§ WHAT IS BEING ASKED
Exactly the lines from the one containing "radians(degrees), 0.01, 5000" through the one containing "for path in" must be returned; include both ends and nothing else.

§ COLLECTED MATERIAL
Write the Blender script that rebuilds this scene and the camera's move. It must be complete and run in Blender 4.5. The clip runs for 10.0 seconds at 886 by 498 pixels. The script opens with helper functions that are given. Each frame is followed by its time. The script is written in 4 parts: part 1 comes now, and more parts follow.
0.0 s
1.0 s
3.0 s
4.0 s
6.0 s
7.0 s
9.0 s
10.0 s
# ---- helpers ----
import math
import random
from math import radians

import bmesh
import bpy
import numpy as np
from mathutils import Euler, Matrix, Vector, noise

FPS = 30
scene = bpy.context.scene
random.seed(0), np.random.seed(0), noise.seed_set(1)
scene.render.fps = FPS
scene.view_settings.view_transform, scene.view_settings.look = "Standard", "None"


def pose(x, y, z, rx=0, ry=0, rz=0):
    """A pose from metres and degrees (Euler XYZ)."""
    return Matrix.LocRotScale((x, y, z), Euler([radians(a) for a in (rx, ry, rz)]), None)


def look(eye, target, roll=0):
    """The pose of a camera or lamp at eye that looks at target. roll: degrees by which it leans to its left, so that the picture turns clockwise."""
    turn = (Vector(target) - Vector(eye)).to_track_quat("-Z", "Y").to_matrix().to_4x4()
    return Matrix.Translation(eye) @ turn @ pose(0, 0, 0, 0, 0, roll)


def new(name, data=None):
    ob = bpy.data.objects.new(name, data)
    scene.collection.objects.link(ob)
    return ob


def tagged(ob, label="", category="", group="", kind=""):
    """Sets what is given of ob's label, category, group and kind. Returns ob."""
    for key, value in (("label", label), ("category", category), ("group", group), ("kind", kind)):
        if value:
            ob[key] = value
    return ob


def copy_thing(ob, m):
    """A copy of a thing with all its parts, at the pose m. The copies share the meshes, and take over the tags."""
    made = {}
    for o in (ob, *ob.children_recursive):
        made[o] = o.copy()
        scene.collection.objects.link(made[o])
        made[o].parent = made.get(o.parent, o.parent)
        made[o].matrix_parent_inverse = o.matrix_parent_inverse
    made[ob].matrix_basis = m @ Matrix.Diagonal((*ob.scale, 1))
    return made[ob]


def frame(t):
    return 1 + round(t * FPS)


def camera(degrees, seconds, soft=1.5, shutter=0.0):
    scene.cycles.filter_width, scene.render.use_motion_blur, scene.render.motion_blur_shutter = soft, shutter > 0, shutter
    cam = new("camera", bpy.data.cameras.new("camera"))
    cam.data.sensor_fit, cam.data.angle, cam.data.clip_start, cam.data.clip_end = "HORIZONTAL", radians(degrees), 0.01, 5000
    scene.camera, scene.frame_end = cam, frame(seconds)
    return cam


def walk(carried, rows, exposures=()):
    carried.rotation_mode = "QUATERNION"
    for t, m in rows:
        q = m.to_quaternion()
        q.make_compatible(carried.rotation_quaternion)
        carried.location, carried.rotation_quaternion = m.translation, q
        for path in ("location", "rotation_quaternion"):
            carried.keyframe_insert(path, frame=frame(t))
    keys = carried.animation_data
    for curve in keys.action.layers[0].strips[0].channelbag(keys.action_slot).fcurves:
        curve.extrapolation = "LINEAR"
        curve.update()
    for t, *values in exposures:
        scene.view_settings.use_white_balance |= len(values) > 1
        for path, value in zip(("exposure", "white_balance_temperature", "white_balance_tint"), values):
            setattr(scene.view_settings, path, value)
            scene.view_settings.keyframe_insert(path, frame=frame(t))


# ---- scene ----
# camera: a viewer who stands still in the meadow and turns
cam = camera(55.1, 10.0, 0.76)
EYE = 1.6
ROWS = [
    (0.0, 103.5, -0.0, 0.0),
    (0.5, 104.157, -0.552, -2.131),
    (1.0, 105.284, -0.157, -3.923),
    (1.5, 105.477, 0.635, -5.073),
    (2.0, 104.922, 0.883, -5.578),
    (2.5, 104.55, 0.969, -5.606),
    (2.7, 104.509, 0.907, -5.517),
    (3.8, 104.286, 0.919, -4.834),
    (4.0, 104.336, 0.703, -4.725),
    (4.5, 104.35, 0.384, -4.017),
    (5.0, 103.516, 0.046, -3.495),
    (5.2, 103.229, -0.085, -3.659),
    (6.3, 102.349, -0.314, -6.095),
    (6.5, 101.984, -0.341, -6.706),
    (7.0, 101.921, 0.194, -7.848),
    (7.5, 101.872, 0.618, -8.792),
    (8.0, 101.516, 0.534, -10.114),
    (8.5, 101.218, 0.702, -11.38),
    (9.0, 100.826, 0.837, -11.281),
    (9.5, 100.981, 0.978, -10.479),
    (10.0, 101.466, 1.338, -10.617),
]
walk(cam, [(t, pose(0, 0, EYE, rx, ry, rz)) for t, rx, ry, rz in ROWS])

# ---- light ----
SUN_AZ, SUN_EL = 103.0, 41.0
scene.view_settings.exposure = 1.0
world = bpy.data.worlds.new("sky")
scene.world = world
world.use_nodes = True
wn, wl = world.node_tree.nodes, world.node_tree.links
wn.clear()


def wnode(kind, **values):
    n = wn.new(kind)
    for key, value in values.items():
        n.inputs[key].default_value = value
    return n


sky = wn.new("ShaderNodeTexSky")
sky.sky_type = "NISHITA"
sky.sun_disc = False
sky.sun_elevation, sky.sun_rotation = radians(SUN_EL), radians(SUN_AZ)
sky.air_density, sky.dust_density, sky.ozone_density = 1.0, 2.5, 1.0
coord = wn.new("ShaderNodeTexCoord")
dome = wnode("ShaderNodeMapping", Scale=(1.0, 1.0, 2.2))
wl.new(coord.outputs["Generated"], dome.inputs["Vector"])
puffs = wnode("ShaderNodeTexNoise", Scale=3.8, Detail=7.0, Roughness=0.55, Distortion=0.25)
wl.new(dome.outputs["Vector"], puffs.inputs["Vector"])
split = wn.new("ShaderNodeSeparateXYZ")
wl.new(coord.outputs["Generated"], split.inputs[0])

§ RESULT
    cam.data.sensor_fit, cam.data.angle, cam.data.clip_start, cam.data.clip_end = "HORIZONTAL", radians(degrees), 0.01, 5000
    scene.camera, scene.frame_end = cam, frame(seconds)
    return cam


def walk(carried, rows, exposures=()):
    carried.rotation_mode = "QUATERNION"
    for t, m in rows:
        q = m.to_quaternion()
        q.make_compatible(carried.rotation_quaternion)
        carried.location, carried.rotation_quaternion = m.translation, q
        for path in ("location", "rotation_quaternion"):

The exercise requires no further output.